Boris Jelzin trinkt...

■ ...und die ARD streitet – aber die „Sonntagsshow“ kommt

Wenn auf der Presseeinladung vom Hessischen Rundfunk steht „Konferenzraum K 1“, dann bedeutet das: Hemd bügeln, es wird offiziell. Angesichts der Menge schmutziger Wäsche, die am Dienstag im Rahmen der Vorstellung der neuen ARD-Infotainment-Show „Sowieso – die Sonntagsshow“ erfrischenderweise gewaschen wurde, wäre mein ungebügeltes Hemd wahrlich nicht aufgefallen.

Alles begann damit, daß die ARD am späten Sonntagabend einen neuen Sendeplatz für „journalistische Unterhaltung“ einrichtete. Mit dieser Entscheidung setzte das Erste sich selbst in Zugzwang, diesen Sendeplatz mit irgend etwas füllen zu müssen, so daß die Dinge sich mit einer für die ARD ungewöhnlichen Dynamik überschlugen: Machen Sie uns eine Politshow, aber Sie haben nur drei Wochen Zeit, lautete die Bitte an Ex-BR-Redakteur Stephan Reichenberger. Da im Bayerischen Rundfunk gerade die Studios umgebaut wurden, ging Reichenberger zum Süddeutschen Rundfunk. Der dort produzierte Prototyp der „Sonntagsshow“ wurde ARD-intern ein voller Erfolg. Was zweifellos an der für die ARD ungewohnten Spontaneität der Durchführung liegt.

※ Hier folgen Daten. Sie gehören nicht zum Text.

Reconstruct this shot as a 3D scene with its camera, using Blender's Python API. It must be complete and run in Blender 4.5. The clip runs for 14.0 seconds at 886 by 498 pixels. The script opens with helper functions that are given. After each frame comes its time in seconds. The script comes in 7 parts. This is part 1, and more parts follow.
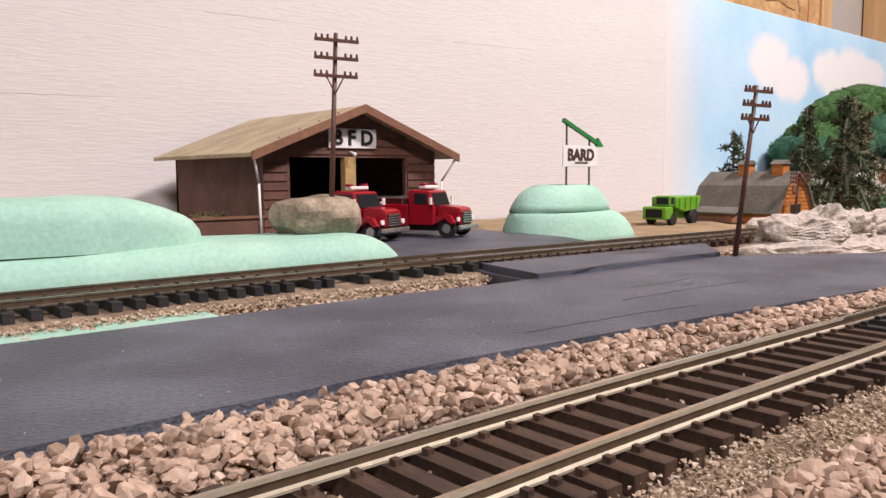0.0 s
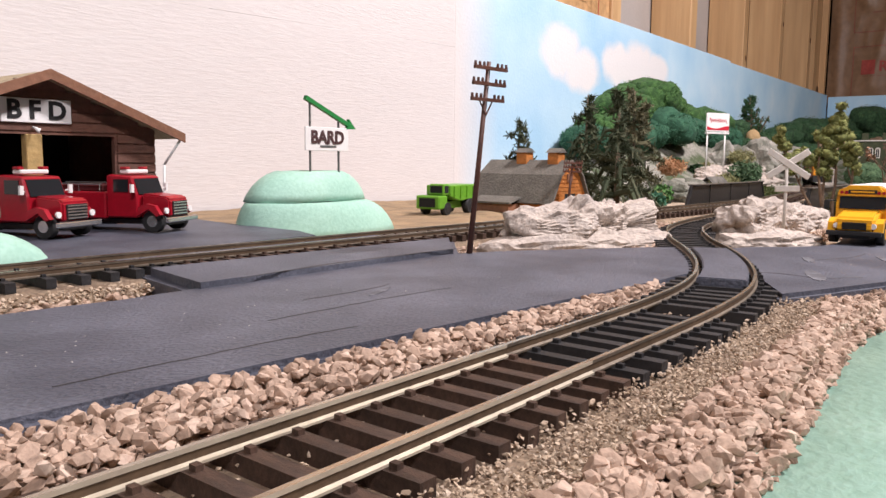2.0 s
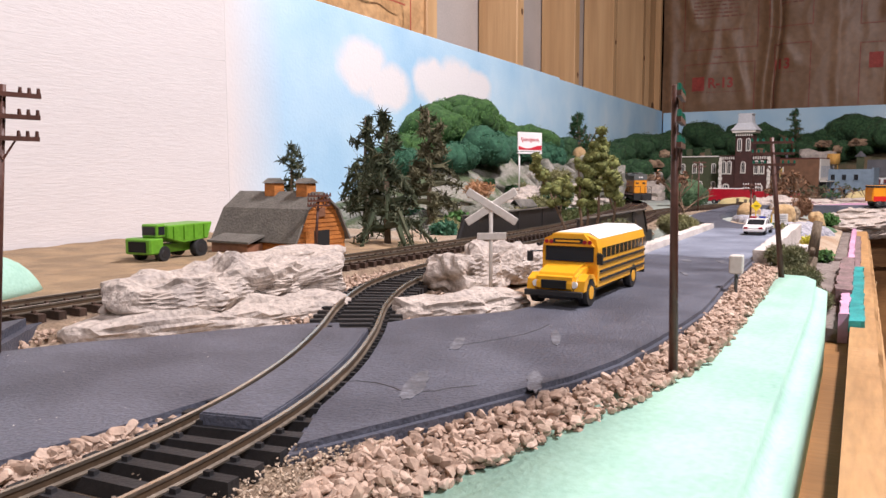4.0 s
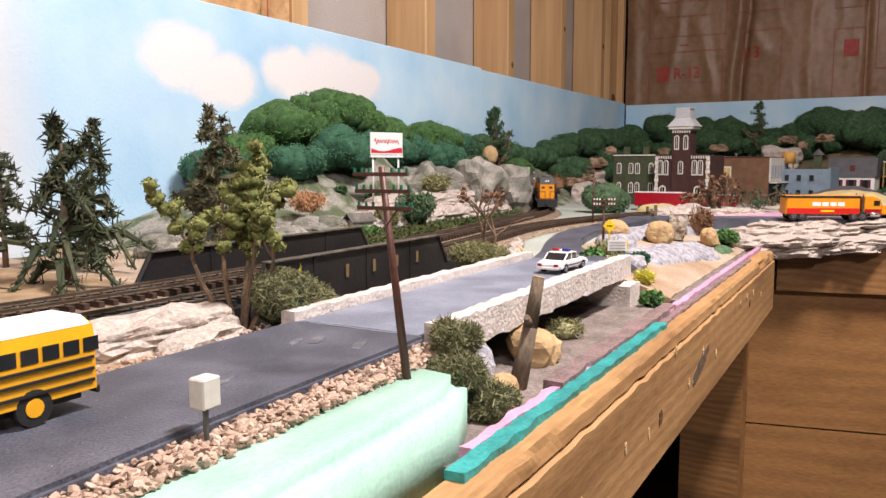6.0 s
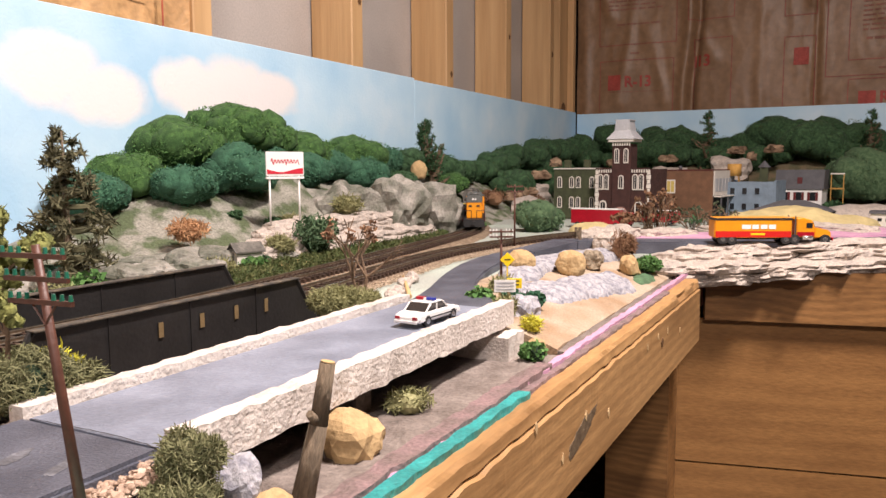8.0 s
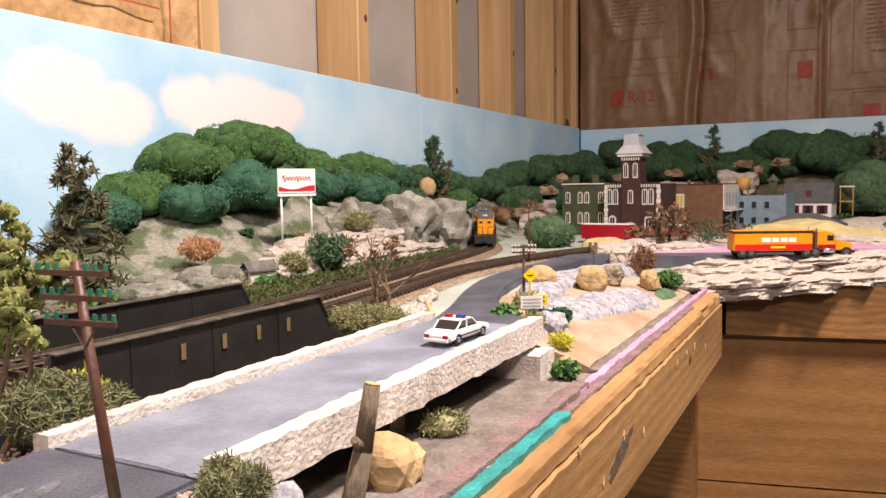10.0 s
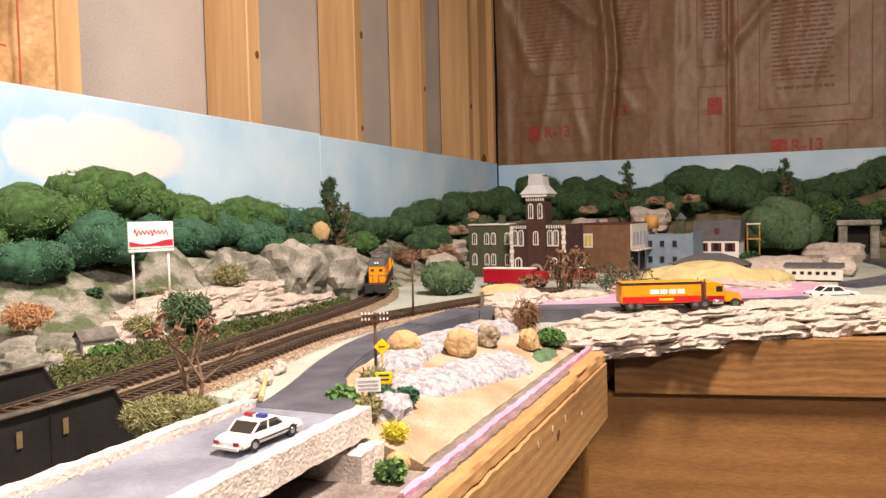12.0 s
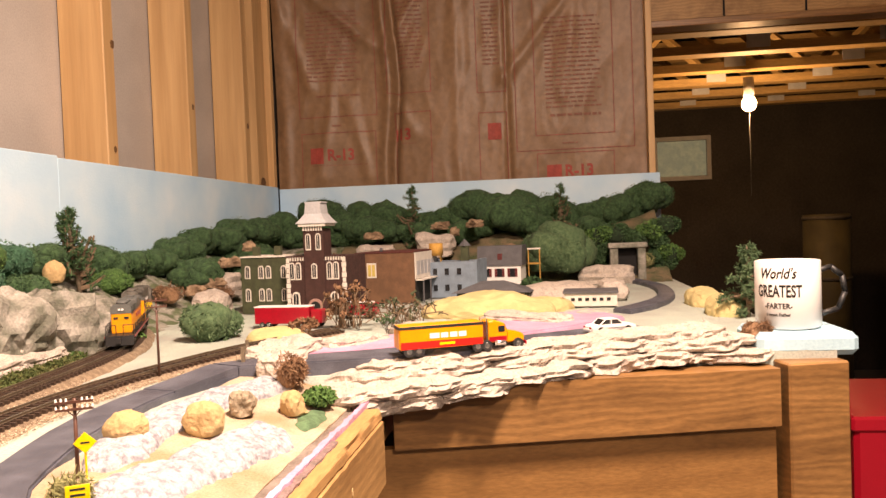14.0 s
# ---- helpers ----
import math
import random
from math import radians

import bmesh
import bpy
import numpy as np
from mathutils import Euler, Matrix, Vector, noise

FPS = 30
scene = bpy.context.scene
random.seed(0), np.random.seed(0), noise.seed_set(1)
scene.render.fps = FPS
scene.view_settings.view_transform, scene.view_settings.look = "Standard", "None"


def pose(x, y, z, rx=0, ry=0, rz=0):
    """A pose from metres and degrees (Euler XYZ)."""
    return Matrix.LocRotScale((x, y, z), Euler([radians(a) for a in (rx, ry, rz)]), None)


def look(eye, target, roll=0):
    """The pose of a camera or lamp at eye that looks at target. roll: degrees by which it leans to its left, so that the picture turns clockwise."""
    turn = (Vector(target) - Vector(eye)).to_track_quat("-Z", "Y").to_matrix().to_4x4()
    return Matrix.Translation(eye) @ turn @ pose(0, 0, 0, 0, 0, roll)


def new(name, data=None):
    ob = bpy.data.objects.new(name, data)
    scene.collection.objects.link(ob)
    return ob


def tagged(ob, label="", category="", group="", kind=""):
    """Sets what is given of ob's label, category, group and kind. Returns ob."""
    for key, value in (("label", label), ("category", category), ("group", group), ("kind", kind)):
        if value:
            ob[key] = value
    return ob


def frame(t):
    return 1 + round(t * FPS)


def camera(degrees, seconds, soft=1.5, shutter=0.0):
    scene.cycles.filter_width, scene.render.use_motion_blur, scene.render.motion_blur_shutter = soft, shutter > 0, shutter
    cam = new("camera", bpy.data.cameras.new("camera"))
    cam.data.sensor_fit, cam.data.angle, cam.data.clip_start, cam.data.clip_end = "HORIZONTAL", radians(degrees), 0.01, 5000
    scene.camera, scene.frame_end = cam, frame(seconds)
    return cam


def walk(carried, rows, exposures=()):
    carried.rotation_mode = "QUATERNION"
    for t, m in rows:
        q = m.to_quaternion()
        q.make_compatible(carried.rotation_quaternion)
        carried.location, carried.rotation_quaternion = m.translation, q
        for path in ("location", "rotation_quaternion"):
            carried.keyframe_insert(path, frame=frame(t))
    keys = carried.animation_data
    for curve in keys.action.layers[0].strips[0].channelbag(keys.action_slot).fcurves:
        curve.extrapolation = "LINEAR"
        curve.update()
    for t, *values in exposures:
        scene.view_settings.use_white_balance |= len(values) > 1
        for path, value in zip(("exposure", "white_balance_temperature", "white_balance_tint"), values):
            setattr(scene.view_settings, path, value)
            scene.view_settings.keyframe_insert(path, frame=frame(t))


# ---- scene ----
cam = camera(59.9, 14.0)
METRES, EYE, TILT, LEAN, TURN = 0.88, 1.044, 0.0, 0.0, -39.9
ROWS = [
    (0.0, 0.0, 0.0, 0.0, -0.03, -5.55, 0.32),
    (0.5, 0.0031, 0.0051, 0.0002, -2.21, -6.02, 0.13),
    (1.0, 0.0217, 0.025, -0.0001, -5.53, -6.46, -0.14),
    (1.5, 0.0464, 0.0449, -0.0004, -8.99, -6.57, -0.39),
    (2.0, 0.0661, 0.0578, -0.0005, -12.61, -6.57, -0.59),
    (2.5, 0.0828, 0.0675, 0.0016, -15.69, -6.25, -0.63),
    (3.0, 0.1189, 0.0834, 0.0085, -18.24, -6.0, -0.5),
    (3.5, 0.1547, 0.1009, 0.0139, -20.23, -5.74, -0.19),
    (4.0, 0.2096, 0.1196, 0.016, -21.68, -5.54, 0.12),
    (6.5, 0.5559, 0.2138, 0.0467, -20.52, -6.4, 0.02),
    (7.0, 0.5887, 0.231, 0.0516, -20.82, -6.38, 0.11),
    (7.5, 0.6023, 0.2399, 0.0564, -21.71, -6.17, 0.19),
    (8.0, 0.6161, 0.2441, 0.0615, -22.69, -5.95, 0.28),
    (10.5, 0.6045, 0.2728, 0.0579, -22.53, -4.04, 1.09),
    (11.0, 0.6403, 0.2671, 0.0633, -21.92, -3.45, 1.2),
    (11.5, 0.6968, 0.2595, 0.0744, -23.36, -3.15, 1.24),
    (12.0, 0.707, 0.2963, 0.0855, -27.27, -2.59, 1.3),
    (12.5, 0.7045, 0.3456, 0.0895, -32.13, -2.2, 1.51),
    (13.0, 0.7443, 0.369, 0.0992, -36.61, -1.95, 1.82),
    (13.5, 0.7829, 0.3707, 0.1025, -40.41, -1.83, 2.03),
    (14.0, 0.7955, 0.3707, 0.1051, -42.52, -1.59, 2.17),
]
EXPOSURES = [(0.0, -0.27, 6200, 21), (1.0, -0.22, 6050, 19), (2.5, -0.15, 6000, 21), (4.0, -0.26, 5950, 22), (6.5, -0.13, 6350, 20), (8.0, -0.08, 6550, 21), (11.0, -0.01, 6850, 21), (12.5, 0.22, 7500, 24), (14.0, 0.47, 8600, 30)]
walk(cam, [(t, pose(0, 0, EYE, TILT, LEAN, TURN) @ pose(METRES * x, METRES * y, METRES * z, 90 + pitch, roll, yaw)) for t, x, y, z, yaw, pitch, roll in ROWS], EXPOSURES)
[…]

Moderiert von Hubertus Meyer-Burkhardt („How Much?“), ist „Sowieso“ eine spritzige Mixtur aus „Monthy Pythons Flying Circus“ und „Holgers Waschsalon“; Studiogäste, quirlige Moderation sowie gutgemachte Einspielfilme fügen sich zu einem satirisch-politischen Wochenrückblick. Das Ganze schien eine reibungslose Erfolgsstory zu werden. Doch plötzlich stieg der Süddeutsche Rundfunk aus der BR-SDR- Kooproduktion aus und der HR ein. Am vergangenen Montag und Dienstag ließ Wieland Backes, Leiter der SDR-Fernsehabteilung Unterhaltung II, sich auf Medienseiten als jemanden darstellen, dem „seine“ Sonntagsshow gestohlen wurde, der „dem totalen Verlust seines Fernsehkindes“ nachtrauert. Von „Ideenklau“ war die Rede. Was war geschehen?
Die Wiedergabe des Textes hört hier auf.